Lorsque la justice condamne un prêtre, un entraîneur sportif, un enseignant pour des agressions sexuelles envers les mineurs qu’il avait en charge et sous son autorité, elle lui interdit d’exercer des fonctions en contact avec des mineurs. On n’estime pas que c’est à l’Église, à la fédération sportive ou à l’école qui l’emploie, ou encore aux parents des autres élèves, qui ne connaissent le plus souvent d’ailleurs pas le dossier, de juger si l’on peut encore confier des mineurs à cette personne ; et on n’organise pas de référendum auprès d’eux pour en décider. Pourquoi cela ?
Un des rôles de la justice pénale est de protéger les autres victimes potentielles du risque de récidive et, ce, indépendamment de la popularité de la personne condamnée. J’irai même plus loin : c’est justement quand la personne condamnée est populaire qu’il lui convient d’être particulièrement vigilante ; à l’inverse, il n’y a pas grand mérite et grande difficulté à condamner une personnalité impopulaire. La justice doit protéger le faible contre le fort, par exemple la gymnaste mineure et qui veut réussir face à l’entraîneur « qui obtient des résultats » mais qui abuse d’elle, et cela même si les autres parents ou la fédération sportive aimeraient qu’on laisse tout cela derrière et qu’on en revienne au sport.
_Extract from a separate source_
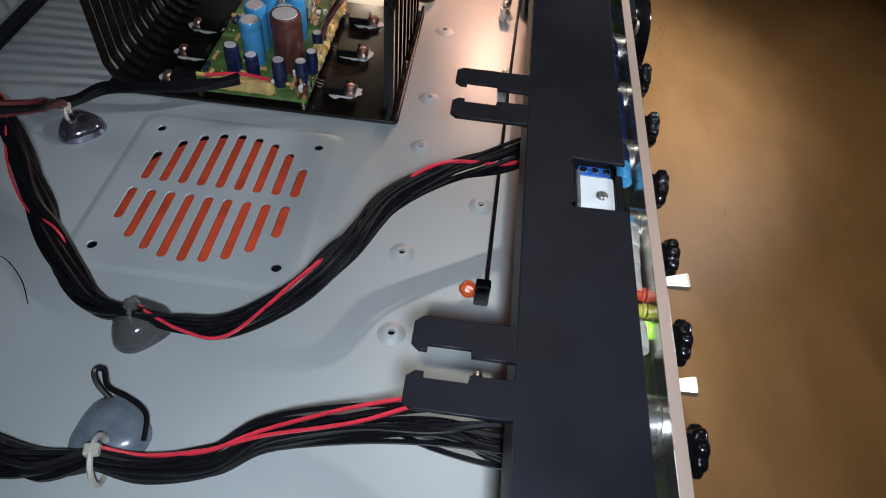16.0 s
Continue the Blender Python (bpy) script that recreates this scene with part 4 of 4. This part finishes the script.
# ---- cable looms ----
def loom(label, points, count, radius, reds, thin=0.0011, twist=2.0, seed=3, tint=None, waist=()):
    """A bundle of wires that twist about one line; the last few are red. waist: where it is tied, (point, share of the width)."""
    tied = dict(waist)
    base = points[0]
    ob = thing("cable_loom", base, label, "cable", "cable looms")
    rnd = random.Random(seed)
    n = len(points)
    for k in range(count):
        a0, rr = rnd.uniform(0, 6.28), radius * math.sqrt((k + 0.5) / count)
        line = []
        for i, p in enumerate(points):
            a = a0 + (twist + (3.0 if reds == 1 and k == count - 1 else 0.0)) * i / (n - 1) + rnd.uniform(-0.5, 0.5)
            q, nxt = Vector(p), Vector(points[min(i + 1, n - 1)]) - Vector(points[max(i - 1, 0)])
            side = Vector((nxt.y, -nxt.x, 0)).normalized()
            rk = rr * rnd.uniform(0.75, 1.25)
            if k >= count - reds and not tint:
                a = math.pi / 2 + (1.9 if reds == 1 else 0.9) * math.sin(seed + 1.1 * i + 0.5 * k) + 0.35 * (k - count)
                rk = radius + 0.0004
            rk *= tied.get(i, 1.0)
            line.append(q - Vector(base) + side * (rk * math.cos(a)) + Vector((0, 0, rk * math.sin(a))))
        red = k >= count - reds
        wire("wire", line, min(thin, 0.0012 if tint else 0.0007 if thin < 0.001 else 0.0005) if red else thin, (tint or WIRE_RED) if red else WIRE_BLACK, ob, 5)
    return ob


loom("black wire loom with one red wire over the case floor", [(-0.118, 0.026, 0.047), (-0.128, 0.0400, 0.047), (-0.1415, 0.0615, 0.047), (-0.1565, 0.0790, 0.044), (-0.1775, 0.0895, 0.041), (-0.1895, 0.1040, 0.031), (-0.1975, 0.1265, 0.018), (-0.1980, 0.1430, 0.015), (-0.1965, 0.1600, 0.016)], 20, 0.0044, 1, 0.00075, 5.0, 4, waist=((7, 0.75), (8, 0.6)))
loom("thick black wire loom with one red wire, hanging", [(-0.1965, 0.1600, 0.016), (-0.1935, 0.1755, 0.0130), (-0.1825, 0.1898, 0.0130), (-0.1670, 0.2045, 0.0132), (-0.1540, 0.2152, 0.0172), (-0.1390, 0.2268, 0.0258), (-0.1268, 0.2365, 0.0358), (-0.1215, 0.2450, 0.0440), (-0.1170, 0.2580, 0.050), (-0.1150, 0.2860, 0.055)], 22, 0.0046, 1, 0.0012, 5.0, 5, waist=((0, 0.6), (1, 0.8)))
loom("black wire loom with red wires from the front rail", [(-0.2440, 0.024, 0.052), (-0.2405, 0.0363, 0.050), (-0.2370, 0.0515, 0.046), (-0.2335, 0.0742, 0.031), (-0.2345, 0.1030, 0.017), (-0.2440, 0.1177, 0.014), (-0.2490, 0.1363, 0.014), (-0.2485, 0.1500, 0.016)], 22, 0.0070, 2, 0.00085, 2.6, 6, waist=((4, 0.9), (5, 0.72), (6, 0.58), (7, 0.5)))
loom("thick black wire loom along the case floor", [(-0.2485, 0.1500, 0.016), (-0.2520, 0.1650, 0.014), (-0.2500, 0.1800, 0.014), (-0.2440, 0.1980, 0.016), (-0.2380, 0.2200, 0.019), (-0.2300, 0.2600, 0.023), (-0.225, 0.296, 0.024)], 16, 0.0056, 0, 0.0013, 5.5, 8, waist=((0, 0.5), (1, 0.7)))
loom("dark red and black loom tied to a plastic mount", [(-0.0975, 0.2335, 0.0200), (-0.1090, 0.2290, 0.030), (-0.1218, 0.2250, 0.0385), (-0.1308, 0.2331, 0.0430), (-0.1390, 0.2460, 0.046), (-0.150, 0.275, 0.047)], 6, 0.0024, 3, 0.0013, 1.5, 9, WIRE_DARKRED)
loom("black wires from the plastic mount to the amplifier board", [(-0.0975, 0.2335, 0.0200), (-0.0880, 0.2310, 0.0165), (-0.0795, 0.2235, 0.0175), (-0.0788, 0.2085, 0.0200), (-0.0738, 0.1880, 0.0200), (-0.0672, 0.1720, 0.0190), (-0.0640, 0.1640, 0.0205)], 7, 0.0028, 0, 0.0012, 2.5, 10)


def cable_mount(x, y, r, material, turn, label, tie=None, reach=(0.0, 0.0), ring=0.0058, tall=1.0):
    m = thing("cable_mount", (x, y, FLOOR_Z), label, "cable mount", "cable mounts")
    bm = lathe([(r, 0), (r * 1.03, 0.0008 * tall), (r * 0.94, 0.0036 * tall), (r * 0.72, 0.0060 * tall), (r * 0.36, 0.0070 * tall)], 32)
    for v in bm.verts:
        k = 1 + 0.10 * math.sin(3 * math.atan2(v.co.y, v.co.x) + x * 900)
        v.co.x, v.co.y = v.co.x * k, v.co.y * k
    part("pad", bm, material, m, smooth=True)
    r2 = Matrix.Rotation(radians(turn), 4, "Z")
    loop = [Vector((*reach, 0)) + r2 @ Vector((ring * math.cos(a), 0, 0.0085 + ring * math.sin(a))) for a in [2 * math.pi * k / 12 for k in range(13)]]
    part("tie", tube(loop, 0.0009, 6, 3), tie or TIE, m, "natural cable tie", smooth=True)
    part("tie_head", box(-0.0018, 0.0018, -0.0022, 0.0022, 0.0067 + ring, 0.0092 + ring, 0.0004), tie or TIE, m, at=(*reach, 0), turn=r2)
    return m


CLOUDY = shader("cloudy_plastic", (0.13, 0.16, 0.20), 0.25, 0.0, 0.2, 160, (1, 1, 1), 0.15, 300)
cable_mount(-0.1965, 0.1600, 0.0104, NYLON, 10, "clear plastic stick-on cable mount over a wire loom", NYLON, (0.0010, 0.0010), 0.0044, 1.35)
second = cable_mount(-0.2370, 0.1535, 0.0118, CLOUDY, 12, "cloudy grey stick-on cable mount with a black wire loop", None, (-0.0112, -0.0040), 0.0072)
part("wire_loop", tube([(0.0100, 0.0030, 0.004), (0.0130, 0.0078, 0.008), (0.0160, 0.0090, 0.011), (0.0170, 0.0068, 0.010), (0.0120, 0.0035, 0.0085), (0.0095, -0.0040, 0.0080), (0.0060, -0.0105, 0.0060), (-0.0020, -0.0125, 0.0040)], 0.0009), WIRE_BLACK, second, "black wire loop", smooth=True)
DOME = shader("shiny_dome", (0.30, 0.29, 0.36), 0.10, 0.9, 0.4, 200, (1, 1, 1), 0.4, 140)
cable_mount(-0.0985, 0.2280, 0.0098, DOME, 20, "shiny stick-on cable mount with a tie", None, (0.001, 0.004), 0.0036)

stray = thing("loose_wire", (-0.18, 0.22, FLOOR_Z + 0.0006), "thin black loose wire curled on the case floor", "cable")
wire("wire", [(-0.0031, 0.0191, 0.0002), (0.0010, 0.0170, 0.0004), (0.0055, 0.0135, 0.0006), (0.0062, 0.0085, 0.0006), (0.0044, 0.0009, 0.0006), (-0.0037, -0.0094, 0.0004), (-0.0135, -0.0170, 0.0002)], 0.00020, WIRE_BLACK, stray, 5)

rear = thing("rear_board", (-0.170, 0.3052, FLOOR_Z), "dark green circuit board standing at the back of the case", "circuit board")
part("board", box(-0.112, 0.118, -0.0008, 0.0008, 0.0040, 0.066, 0.0002), BOARD_DARK, rear)
for sx in (-0.104, 0.0, 0.100):
    part("bracket", box(sx - 0.004, sx + 0.004, -0.0020, -0.0009, 0.0001, 0.0120, 0.0003), BLACK_METER, rear)
rear_rnd = random.Random(12)
for i in range(40):
    x, z = rear_rnd.uniform(-0.108, 0.114), rear_rnd.uniform(0.010, 0.060)
    part("solder_joint", moved(lathe([(0.0011, 0), (0.0005, 0.0010)], 8), OUT), SOLDER, rear, at=(x, -0.0009, z))
for i in range(6):
    small_electrolytic(-0.100 + i * 0.038, -0.0009, 0.022 + 0.018 * (i % 2), 0.0040, 0.010, NAVY_CAP if i % 3 else BLUE_CAP, "capacitor", rear, turn=OUT)

side_cable = thing("side_cable", (0.040, 0.086, 0.012), "dark grey cable curving over the case floor beside the heat sink", "cable")
wire("cable", [(-0.010, 0.014, 0.010), (-0.004, 0.003, 0.003), (0.006, -0.002, 0.0005), (0.016, -0.003, 0.002), (0.026, -0.003, 0.004), (0.034, -0.001, 0.006)], 0.0022, WIRE_BLACK, side_cable, 10)

clip = thing("wire_clip", (-0.1660, 0.0410, FLOOR_Z), "black clip with a bright orange plug on the case floor", "connector")
part("clip", box(-0.0022, 0.0022, -0.0030, 0.0026, 0.0, 0.0120, 0.0006), BLACK_GLOSS, clip)
bm = lathe([(0.0010, 0.0), (0.0026, 0.0006), (0.0032, 0.0018), (0.0031, 0.0034), (0.0025, 0.0046), (0.0012, 0.0056)], 14)
for v in bm.verts:
    v.co += 0.0010 * noise.noise_vector(v.co * 800)
part("plug", bm, shader("orange_plug", (0.72, 0.11, 0.03), 0.3, 0.0, 0.3, 900), clip, "orange-red plug", at=(0, 0.0026, 0.0070), turn=pose(0, 0, 0, -90))
rod = thing("thin_rod", (-0.1640, 0.0395, 0.0150), "thin black wire along the front rail", "cable")
part("wire", tube([(0.0, 0.0, 0.0), (0.060, -0.0008, 0.006), (0.130, -0.002, 0.010), (0.205, -0.004, 0.012)], 0.0008), WIRE_BLACK, rod, smooth=True)
for x, y in ((0.036, 0.0430), (0.046, 0.0420), (-0.030, 0.0400), (-0.205, 0.0400), (-0.268, 0.0405)):
    st = thing("standoff", (x, y, FLOOR_Z), "small bright screw post on the case floor", "screw post", "screw posts")
    part("post", lathe([(0.0026, 0), (0.0026, 0.009), (0.0016, 0.0092), (0.0016, 0.012), (0.0008, 0.0125)], 14), STEEL, st, smooth=True)

SCRATCH = shader("scratch", (0.165, 0.080, 0.030), 0.6, 0.0, 0.3, 900)
NICK = shader("bare_nick", (0.36, 0.24, 0.13), 0.7, 0.0, 0.2, 900)


def table_mark(x, y, angle, length, width, material=SCRATCH):
    """A short scratch or dent with a ragged, tapering outline."""
    mark = thing("table_scratch", (x, y, TABLE_Z), "small pale nick in the varnished table" if material is NICK else "small dark scratch in the varnished table", "scratch", "table scratches")
    rnd_ = random.Random(int((x + 2 * y) * 1e5))
    n = 7
    upper = [(length * (k / n - 0.5), width * (0.25 + 0.75 * math.sin(math.pi * k / n)) * rnd_.uniform(0.5, 1.2) / 2) for k in range(n + 1)]
    lower = [(p, -q * rnd_.uniform(0.5, 1.2)) for p, q in reversed(upper)]
    part("mark", plate_bm(upper + lower, 0.00008), material, mark, turn=Matrix.Rotation(radians(angle), 4, "Z"))


for x, y, angle, length, width in ((0.0745, -0.0405, 70, 0.0026, 0.0008), (0.0775, -0.0368, 20, 0.0022, 0.0007), (0.0680, -0.0380, 8, 0.0026, 0.0004), (0.0640, -0.0470, 5, 0.0066, 0.0004), (0.0460, -0.0480, 4, 0.0062, 0.0003), (0.0650, -0.0530, 6, 0.0050, 0.0006), (0.0710, -0.0540, 4, 0.0024, 0.0006), (0.0540, -0.0520, 30, 0.0014, 0.0010), (0.0670, -0.0562, 5, 0.0076, 0.0005), (0.0570, -0.0542, 5, 0.0070, 0.0004), (0.0380, -0.0510, 4, 0.0040, 0.0003), (0.0600, -0.0500, 6, 0.0040, 0.0003), (-0.1050, -0.0280, 20, 0.0016, 0.0007), (-0.0910, -0.0680, 30, 0.0018, 0.0008), (-0.0190, -0.0310, 10, 0.0030, 0.0004)):
    table_mark(x, y, angle, length, width)
table_mark(0.0762, -0.0388, 60, 0.0040, 0.0020, NICK)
Dans l’affaire des emplois fictifs au Parlement européen, qui sont les victimes ? Les contribuables, les citoyens et citoyennes. Quel serait le risque de récidive ? Que des gens condamnés pour avoir confondu les ressources publiques avec leurs affaires privées, même s’il ne s’agissait pas directement de leur fortune personnelle, puissent parvenir à de plus hautes responsabilités et à nouveau pratiquent la même confusion des genres, l’impunité les encourageant. De cela, on doit protéger tous les citoyens et les citoyennes. L’état de droit n’est pas une tyrannie de la majorité.
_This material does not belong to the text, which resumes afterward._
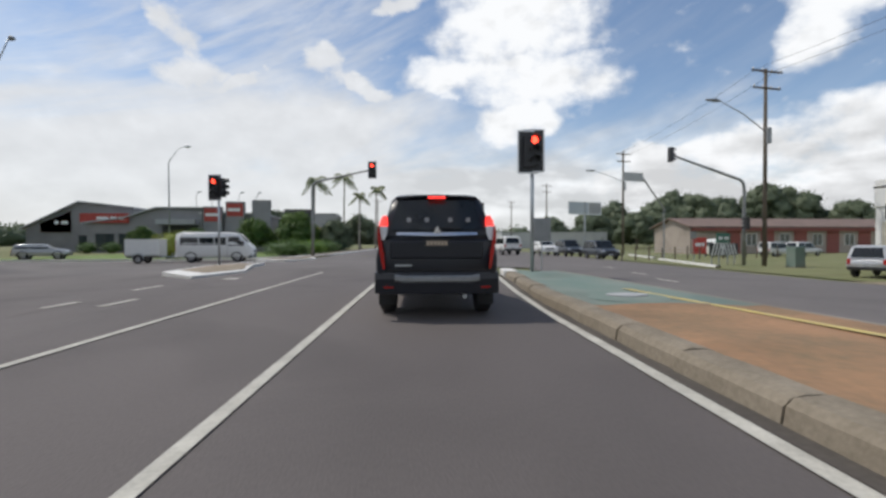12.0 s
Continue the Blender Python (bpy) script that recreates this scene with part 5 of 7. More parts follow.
def street_lamp(x, y, h, reach, rise, label, turn=0.0, arm_z=None, r=0.13):
    """A grey steel column with a curved outreach arm and a lamp head."""
    t = thing("street_lamp", label, "street lamp", Matrix.Translation((x, y, zg(x, y))) @ pose(0, 0, 0, 0, 0, turn), "street lamps")
    part("base", tubebm([(0, 0, -0.05), (0, 0, 0.3)], [r * 1.5, r * 1.4], 12), M["concrete"], t)
    part("pole", tubebm([(0, 0, 0), (0, 0, h * 0.5), (0, 0, h)], [r, r * 0.85, r * 0.62], 12), M["pole_grey"], t, smooth=True)
    z0 = arm_z or h - 0.1
    pts = [(reach * u, 0, z0 + rise * math.sin(u * math.pi / 2)) for u in (0, 0.15, 0.35, 0.6, 0.85, 1)]
    arm = part("arm", tubebm(pts, [0.05, 0.045, 0.04, 0.035, 0.03, 0.03], 8), M["galv"], t, smooth=True)
    sg = 1 if reach > 0 else -1
    e = pts[-1]
    part("lamp_head", tubebm([e, (e[0] + sg * 0.2, 0, e[2] + 0.03), (e[0] + sg * 0.6, 0, e[2] + 0.03), (e[0] + sg * 0.75, 0, e[2])], [0.05, 0.13, 0.14, 0.05], 10), M["galv"], arm, smooth=True)
    return t


street_lamp(-15.6, 115.3, 12.1, 4.6, 2.9, "grey steel street lamp with a long curved arm", arm_z=9.2)
street_lamp(-16.5, 133.3, 12.6, 1.1, 1.4, "grey steel street lamp with a short steep arm")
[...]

L’indignation que suscite la décision de justice envers Marine Le Pen auprès des membres de son parti ou de personnalités politiques qui, d’habitude, prônent les peines planchers ou automatiques, la lutte contre la récidive, la dissuasion par la répression, peut faire sourire ; mais nous sommes habitués à ce que les élites s’indignent quand on leur fait subir ne serait-ce qu’une fraction de ce que le peuple, et notamment les classes défavorisées, subit au quotidien. La défense par d’autres, plus à gauche, de la légitimité électorale contre le Droit ne peut que faire pleurer : c’est exactement l’argument de Donald Trump.